WHAT IS ASKED.
Tally the lines that contain "from" and report the total alone.

SUPPLIED DATA.
========================================================================

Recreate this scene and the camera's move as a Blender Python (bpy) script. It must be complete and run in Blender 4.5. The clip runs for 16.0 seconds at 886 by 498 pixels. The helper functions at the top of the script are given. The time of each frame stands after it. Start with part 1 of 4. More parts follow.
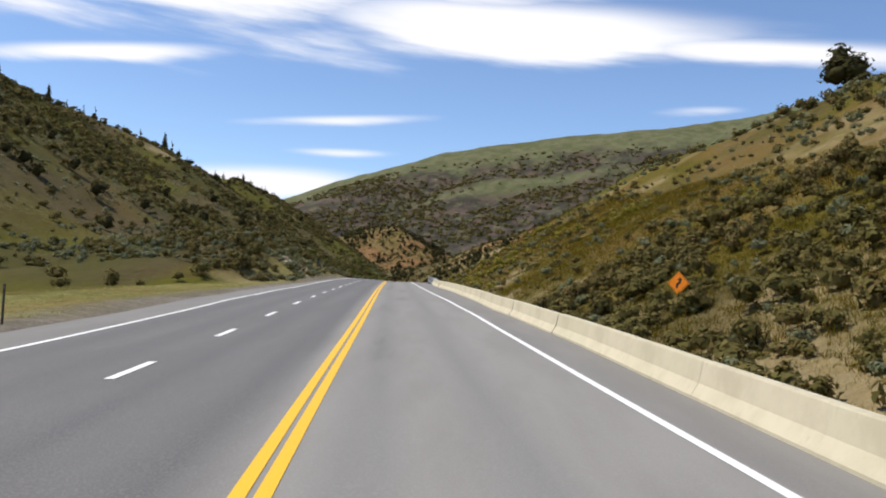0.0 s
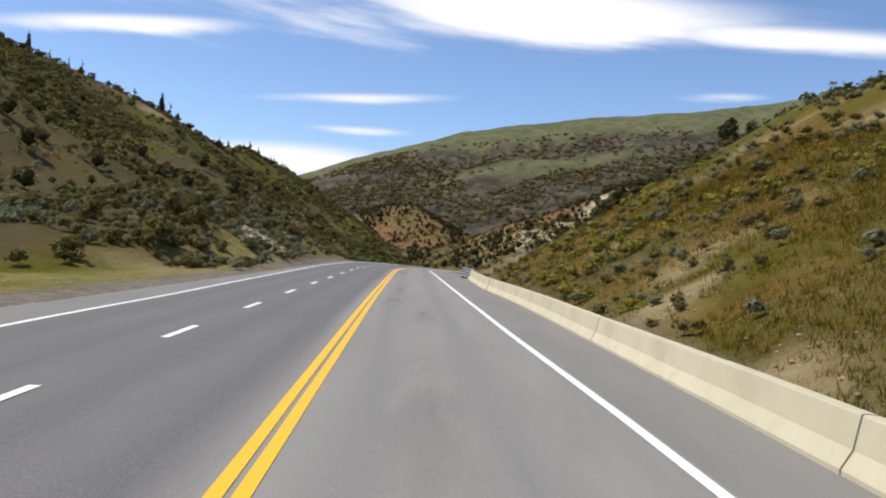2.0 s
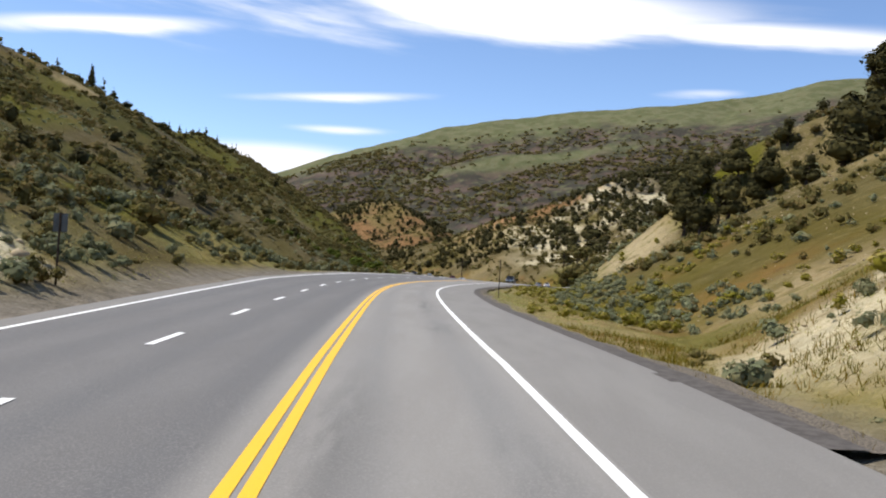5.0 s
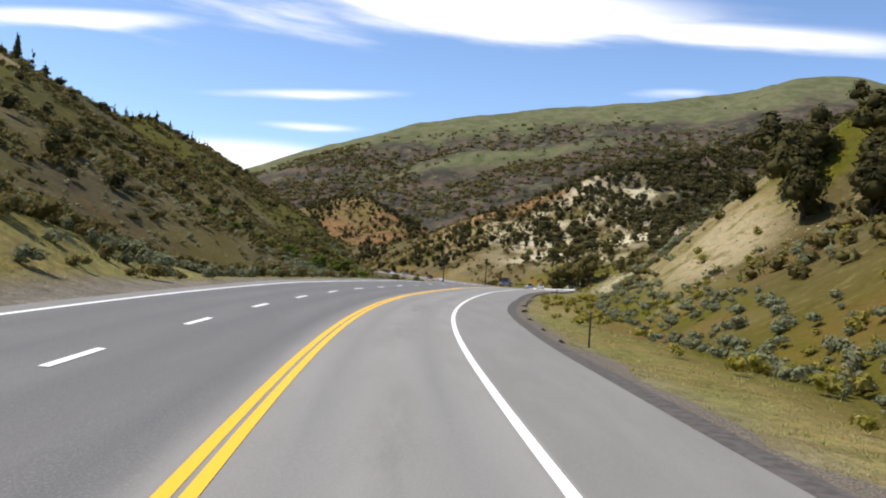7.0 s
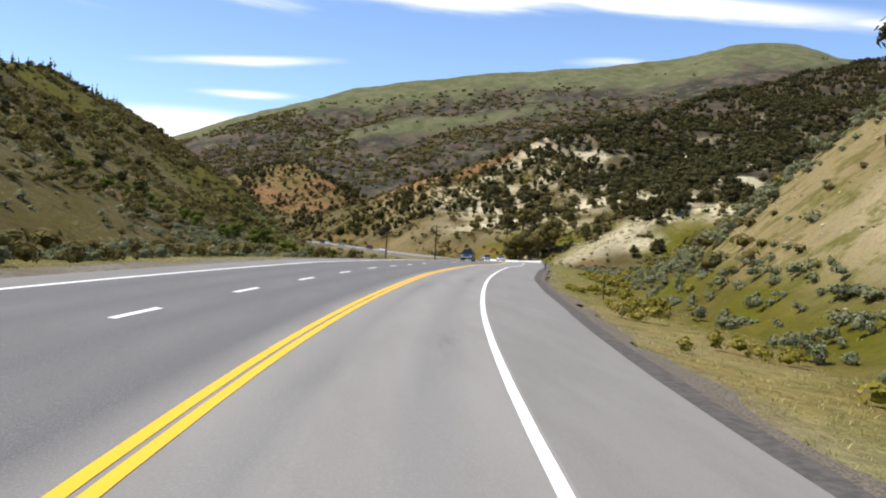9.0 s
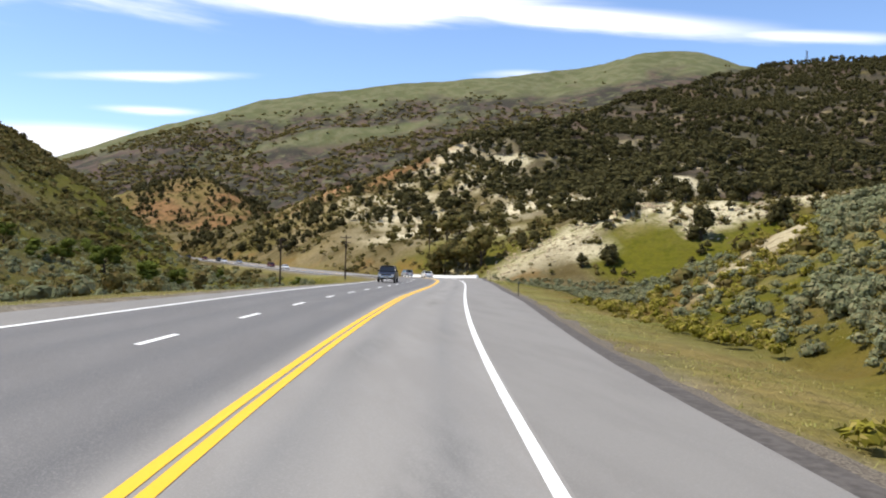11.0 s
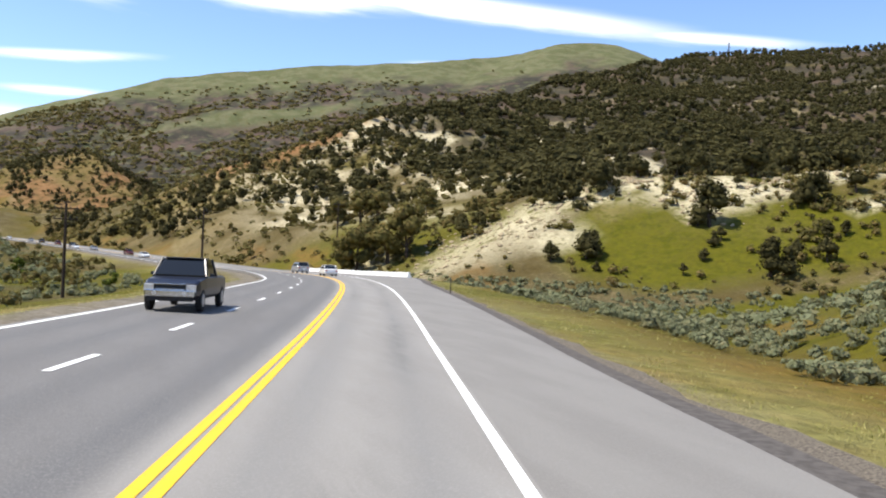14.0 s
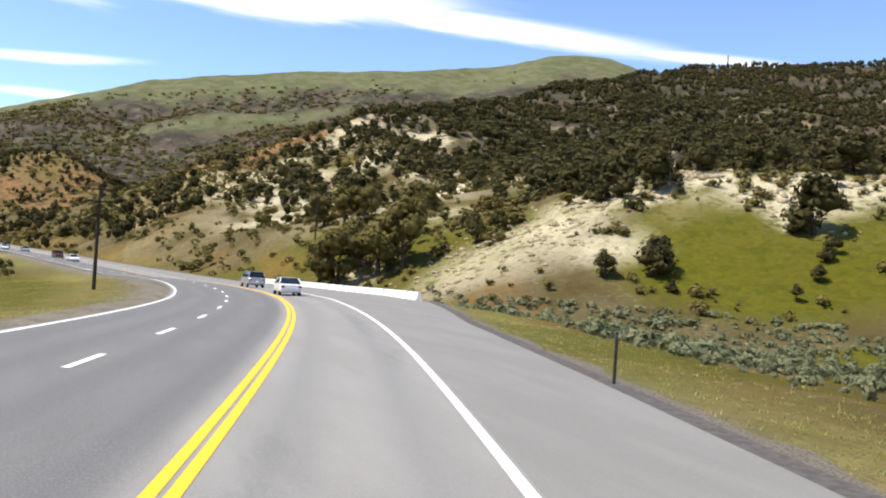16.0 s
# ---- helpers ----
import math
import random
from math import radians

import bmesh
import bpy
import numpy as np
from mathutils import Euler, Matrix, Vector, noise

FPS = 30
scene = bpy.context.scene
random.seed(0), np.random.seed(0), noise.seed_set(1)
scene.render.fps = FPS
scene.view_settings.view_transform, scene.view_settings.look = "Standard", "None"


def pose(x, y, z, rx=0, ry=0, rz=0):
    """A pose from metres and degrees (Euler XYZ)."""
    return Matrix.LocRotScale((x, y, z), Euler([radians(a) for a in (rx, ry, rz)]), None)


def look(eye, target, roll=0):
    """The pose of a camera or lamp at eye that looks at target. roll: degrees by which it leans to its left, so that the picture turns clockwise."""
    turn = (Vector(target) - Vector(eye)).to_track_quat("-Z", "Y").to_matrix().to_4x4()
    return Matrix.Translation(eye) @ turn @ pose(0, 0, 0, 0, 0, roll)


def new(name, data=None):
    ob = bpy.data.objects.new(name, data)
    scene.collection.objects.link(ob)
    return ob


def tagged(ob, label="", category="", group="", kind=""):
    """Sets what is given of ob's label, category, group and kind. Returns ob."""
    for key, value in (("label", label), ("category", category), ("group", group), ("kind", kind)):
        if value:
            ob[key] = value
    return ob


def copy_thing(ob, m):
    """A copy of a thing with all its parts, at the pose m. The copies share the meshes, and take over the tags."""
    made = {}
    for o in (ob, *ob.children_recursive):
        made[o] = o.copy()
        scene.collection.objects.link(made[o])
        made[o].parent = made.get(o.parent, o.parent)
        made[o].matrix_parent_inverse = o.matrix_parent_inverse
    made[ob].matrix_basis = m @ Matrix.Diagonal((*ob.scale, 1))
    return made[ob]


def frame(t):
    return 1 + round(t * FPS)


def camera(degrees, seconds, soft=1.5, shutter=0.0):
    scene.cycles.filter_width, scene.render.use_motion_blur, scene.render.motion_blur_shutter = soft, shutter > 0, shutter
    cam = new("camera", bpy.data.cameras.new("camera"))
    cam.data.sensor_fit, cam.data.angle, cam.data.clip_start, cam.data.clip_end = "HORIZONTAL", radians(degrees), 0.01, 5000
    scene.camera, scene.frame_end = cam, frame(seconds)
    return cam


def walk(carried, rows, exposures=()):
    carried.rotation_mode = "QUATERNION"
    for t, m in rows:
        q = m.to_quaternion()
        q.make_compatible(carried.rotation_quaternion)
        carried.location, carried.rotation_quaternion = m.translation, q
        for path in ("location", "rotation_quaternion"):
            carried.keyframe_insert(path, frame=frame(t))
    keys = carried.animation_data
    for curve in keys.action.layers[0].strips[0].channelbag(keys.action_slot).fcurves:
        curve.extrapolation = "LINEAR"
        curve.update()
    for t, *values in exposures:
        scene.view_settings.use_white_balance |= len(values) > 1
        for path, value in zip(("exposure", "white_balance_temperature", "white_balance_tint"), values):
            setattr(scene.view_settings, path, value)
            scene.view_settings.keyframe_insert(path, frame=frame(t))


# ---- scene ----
# ---- camera and its way ----
FOV = 54.553
cam = camera(FOV, 16.0, soft=2.0, shutter=0.0)


def row(t, x, y, z, yaw, pitch, roll):
    """Seconds, the eye, and yaw to the left, pitch up and lean to the left in degrees."""
    a, b = radians(yaw), radians(pitch)
    return t, look((x, y, z), (x - math.sin(a) * math.cos(b) * 50, y + math.cos(a) * math.cos(b) * 50, z + math.sin(b) * 50), roll)


PATH = [
    row(0, 11.875, -21.593, 2.863, 0.497, 2.221, 2.871),
    row(0.5, 11.123, -11.087, 3.058, -0.233, 1.347, 2.831),
    row(1, 10.557, -0.835, 3.264, 0.965, 1.728, 4.069),
    row(1.5, 9.975, 9.200, 3.467, 1.218, 2.047, 4.366),
    row(2, 9.385, 20.163, 3.765, 1.508, 0.859, 4.460),
    row(2.5, 8.752, 30.392, 3.889, 1.535, 1.613, 3.658),
    row(3, 8.045, 41.044, 4.027, -0.850, 3.367, 3.578),
    row(3.5, 7.362, 51.273, 4.174, -0.012, 3.378, 4.416),
    row(4, 6.570, 62.489, 4.360, 0.602, 1.558, 3.321),
    row(6.5, 3.717, 112.906, 4.709, -0.565, 0.675, 4.756),
    row(7, 3.356, 123.160, 4.709, -1.609, 0.815, 3.813),
    row(7.5, 3.219, 134.261, 4.661, -1.717, 0.023, 4.426),
    row(8, 3.243, 144.689, 4.639, -2.936, -0.713, 3.666),
    row(8.5, 3.395, 154.834, 4.556, -4.402, -1.154, 3.578),
    row(11, 9.015, 208.434, 4.024, -11.357, 0.076, 1.685),
    row(11.5, 11.034, 219.770, 3.920, -13.156, 0.094, 1.960),
    row(12, 12.894, 229.785, 3.797, -15.239, -0.195, 1.469),
    row(12.5, 15.064, 240.512, 3.679, -15.864, -0.506, 2.695),
    row(13, 17.322, 251.245, 3.505, -17.119, -0.485, 2.301),
    row(13.5, 19.749, 262.042, 3.316, -16.022, 0.315, 1.784),
    row(14, 22.043, 272.485, 3.007, -17.197, -0.338, 2.524),
    row(14.5, 24.349, 283.097, 2.707, -17.592, 0.696, 3.103),
    row(15, 26.675, 293.463, 2.526, -16.985, 1.127, 2.893),
    row(15.5, 28.986, 303.782, 2.233, -18.125, 0.660, 1.309),
    row(16, 31.205, 314.463, 2.073, -18.125, 0.513, 3.772),
]
walk(cam, PATH, exposures=[(0.0, -0.08), (2.5, -0.12), (3.5, -0.18), (4.2, 0.08), (7.0, 0.14), (8.7, 0.26), (11.0, 0.34), (11.5, 0.51), (16.0, 0.52)])


# ---- the line of the road ----
# curvature every 15 m, cross fall, crown left of the line, lane width and height at the stations, along the double yellow line
STATIONS = [-50, -20, 0, 8, 16, 24, 32, 42, 52, 60, 100, 140, 180, 220, 260, 300, 340, 380, 420, 460]
CURVATURE = [-0.77, -0.66, -0.5, -0.25, 0.18, 0.3, -0.2, -0.29, -0.13, 0.02, -0.1, -0.57, -1.45, -2.71, -3.64, -3.49, -2.47, -1.43, -1.1, -1.19, -0.59, -0.34, -0.11, 0.3, 0.67, 0.92, 1.9, 3.13, 4, 4.65, 4.8, 4.6, 3.8, 3, 2]
CROSSFALL = [0.0084, 0.0032, -0.0135, -0.0153, -0.0173, -0.0105, -0.0136, -0.0103, -0.0152, -0.013, -0.0197, 0.0018, 0.0361, 0.0415, 0.0144, 0.0107, -0.0133, -0.0333, 0.0187, 0.0187]
CROWN = [-0.0043, -0.0104, -0.0119, -0.0109, -0.0119, -0.012, -0.0145, -0.0153, -0.0161, -0.0154, 0.0019, 0.0459, 0.0232, -0.0013, 0.0035, 0.0141, 0.0159, -0.0013, 0.003, 0.0009]
LANE = [5.0201, 5.5313, 5.0509, 4.9515, 4.7535, 4.6129, 4.5579, 4.3445, 4.1861, 4.1053, 3.4816, 3.749, 4.0463, 3.6929, 3.6695, 3.6564, 3.7169, 3.6281, 3.6046, 3.6028]
HEIGHTS = [0.14, 0.717, 1.093, 1.252, 1.44, 1.595, 1.728, 1.863, 1.999, 2.106, 2.603, 2.447, 2.223, 1.874, 1.201, 0.17, -0.666, -1.62, -2.75, -3.9]
STEP = 3.0
ROAD_S = np.arange(-90, 1500.1, STEP)
_k = np.interp(ROAD_S, np.arange(len(CURVATURE)) * 15.0 - 45, CURVATURE, left=0, right=0.15) * 1e-3
_k[ROAD_S > 700] = -0.2e-3
_h = np.cumsum(_k) * STEP
_h = _h - _h[30] + 0.06281
_px, _py = np.cumsum(-np.sin(_h)) * STEP, np.cumsum(np.cos(_h)) * STEP
ROAD_X, ROAD_Y, ROAD_H = _px - _px[30] + 9.290, _py - _py[30] + -0.075, _h
_fine = np.arange(-120, 1521, 2.0)
_lane = np.convolve(np.interp(_fine, STATIONS, LANE), np.ones(9) / 9, "same")


def lane_edge(s):
    """Offset of the white line beside the traffic lane, which narrows along the cut."""
    return np.interp(s, _fine[8:-8], _lane[8:-8])


def road_z(s, lat):
    """Height of the carriageway, lat metres to the right of the yellow line."""
    lat = np.clip(lat, -12, 8)
    return np.interp(s, STATIONS, HEIGHTS) - np.interp(s, STATIONS, CROSSFALL) * lat - np.interp(s, STATIONS, CROWN) * np.minimum(lat, 0)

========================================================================

THE SOLUTION.
3